-------- EXTRACTED RECORDS --------

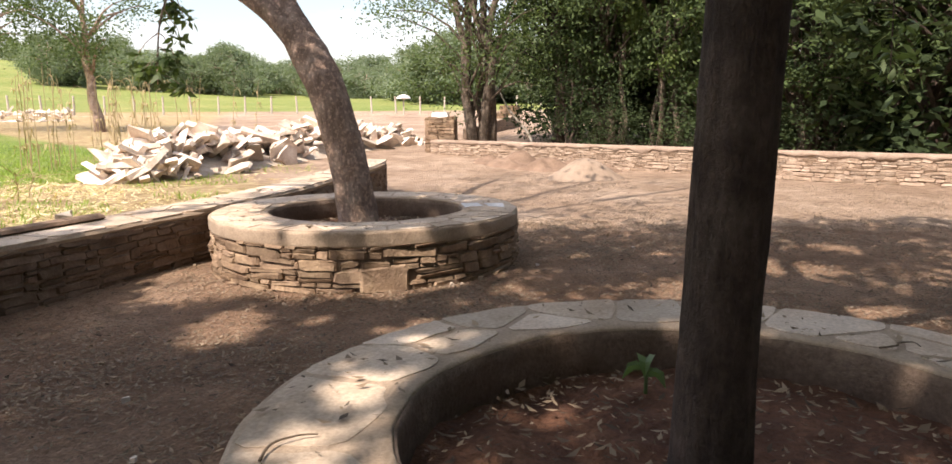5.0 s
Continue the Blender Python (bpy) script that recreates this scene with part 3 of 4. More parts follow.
def roof(parent, x0, x1, y0, y1, z0, z1, count, per, spread, size, seed, thin=0.0, gaps=True, reach=None):
    """A broad, ragged leaf roof: clumps on a jittered lattice, with openings."""
    r2 = np.random.default_rng(seed)
    cl = []
    for i in range(count):
        u, v = (i * 0.61803) % 1.0, (i + 0.5) / count
        p = (x0 + (x1 - x0) * u + r2.normal() * 0.2, y0 + (y1 - y0) * v + r2.normal() * 0.2, r2.uniform(z0, z1))
        e = ((p[0] - (x0 + x1) / 2) / (x1 - x0)) ** 2 + ((p[1] - (y0 + y1) / 2) / (y1 - y0)) ** 2
        if e < 0.25 + 0.1 * r2.random() and r2.random() > thin:
            cl.append(p)
    r3 = np.random.default_rng(seed + 1)
    cs = np.repeat(np.array(cl), per, 0)
    cs = cs + r3.normal(size=cs.shape) * spread * (1, 1, 0.45)
    base = Vector(parent.location)
    gx, gy = cs[:, 0] + base.x + SX * (cs[:, 2] + base.z), cs[:, 1] + base.y + SY * (cs[:, 2] + base.z)
    keep = np.ones(len(cs), bool)
    if gaps:
        for x, y, r in GAPS:
            keep &= ((gx - x) / 1.25) ** 2 + (gy - y) ** 2 > r * r * r3.uniform(0.5, 1.3, len(cs))
    if reach:
        keep &= reach(gx, gy, r3)
    quads("crown", leaf_quads(cs[keep], size, r3, 0.25, 0.6), LEAF, parent)


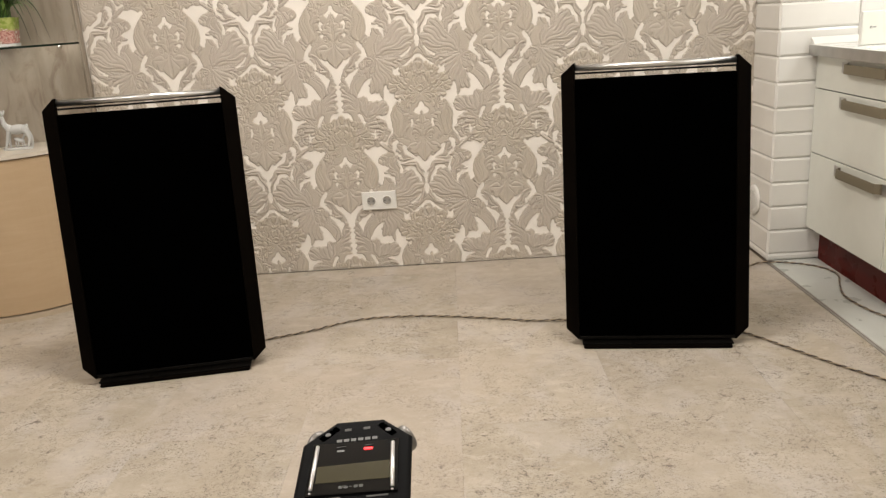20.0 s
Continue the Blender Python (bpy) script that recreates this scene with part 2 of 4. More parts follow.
GRILLE = painted("black_grille_cloth", (0.0003, 0.0003, 0.0003), 1.0, vary=0.3, grain=900, relief=0.2, spec=0.0)
BLACK_WOOD = painted("black_stained_board", (0.0026, 0.0018, 0.0012), 0.65, vary=0.25, relief=0.2, spec=0.015)
BLACK_GLOSS = painted("black_lacquer", (0.003, 0.0026, 0.0022), 0.3, vary=0.2, relief=0.05, spec=0.08)
FROST = painted("frosted_glass", (0.58, 0.65, 0.57), 0.3, vary=0.04, relief=0.02, coat=0.3)
GREEN_PANEL = painted("dark_green_panel", (0.035, 0.045, 0.028), 0.25, vary=0.2, relief=0.02, coat=0.2)
BROWN_PANEL = painted("dark_brown_panel", (0.09, 0.065, 0.05), 0.3, vary=0.2)
WHITE_PLASTIC = painted("white_plastic", (0.78, 0.765, 0.72), 0.3, vary=0.03, relief=0.04)
DARK_HOLE = painted("dark_hole", (0.03, 0.028, 0.026), 0.7)
BRASS = painted("contact_metal", (0.6, 0.52, 0.36), 0.3, metal=1.0)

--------

* [EXERCISE DESCRIPTION]:
Reproduce every line exactly and omit all pictures.

* [SOLUTION FOR THIS TASK]:
5.0 s
Continue the Blender Python (bpy) script that recreates this scene with part 3 of 4. More parts follow.
def roof(parent, x0, x1, y0, y1, z0, z1, count, per, spread, size, seed, thin=0.0, gaps=True, reach=None):
    """A broad, ragged leaf roof: clumps on a jittered lattice, with openings."""
    r2 = np.random.default_rng(seed)
    cl = []
    for i in range(count):
        u, v = (i * 0.61803) % 1.0, (i + 0.5) / count
        p = (x0 + (x1 - x0) * u + r2.normal() * 0.2, y0 + (y1 - y0) * v + r2.normal() * 0.2, r2.uniform(z0, z1))
        e = ((p[0] - (x0 + x1) / 2) / (x1 - x0)) ** 2 + ((p[1] - (y0 + y1) / 2) / (y1 - y0)) ** 2
        if e < 0.25 + 0.1 * r2.random() and r2.random() > thin:
            cl.append(p)
    r3 = np.random.default_rng(seed + 1)
    cs = np.repeat(np.array(cl), per, 0)
    cs = cs + r3.normal(size=cs.shape) * spread * (1, 1, 0.45)
    base = Vector(parent.location)
    gx, gy = cs[:, 0] + base.x + SX * (cs[:, 2] + base.z), cs[:, 1] + base.y + SY * (cs[:, 2] + base.z)
    keep = np.ones(len(cs), bool)
    if gaps:
        for x, y, r in GAPS:
            keep &= ((gx - x) / 1.25) ** 2 + (gy - y) ** 2 > r * r * r3.uniform(0.5, 1.3, len(cs))
    if reach:
        keep &= reach(gx, gy, r3)
    quads("crown", leaf_quads(cs[keep], size, r3, 0.25, 0.6), LEAF, parent)


20.0 s
Continue the Blender Python (bpy) script that recreates this scene with part 2 of 4. More parts follow.
GRILLE = painted("black_grille_cloth", (0.0003, 0.0003, 0.0003), 1.0, vary=0.3, grain=900, relief=0.2, spec=0.0)
BLACK_WOOD = painted("black_stained_board", (0.0026, 0.0018, 0.0012), 0.65, vary=0.25, relief=0.2, spec=0.015)
BLACK_GLOSS = painted("black_lacquer", (0.003, 0.0026, 0.0022), 0.3, vary=0.2, relief=0.05, spec=0.08)
FROST = painted("frosted_glass", (0.58, 0.65, 0.57), 0.3, vary=0.04, relief=0.02, coat=0.3)
GREEN_PANEL = painted("dark_green_panel", (0.035, 0.045, 0.028), 0.25, vary=0.2, relief=0.02, coat=0.2)
BROWN_PANEL = painted("dark_brown_panel", (0.09, 0.065, 0.05), 0.3, vary=0.2)
WHITE_PLASTIC = painted("white_plastic", (0.78, 0.765, 0.72), 0.3, vary=0.03, relief=0.04)
DARK_HOLE = painted("dark_hole", (0.03, 0.028, 0.026), 0.7)
BRASS = painted("contact_metal", (0.6, 0.52, 0.36), 0.3, metal=1.0)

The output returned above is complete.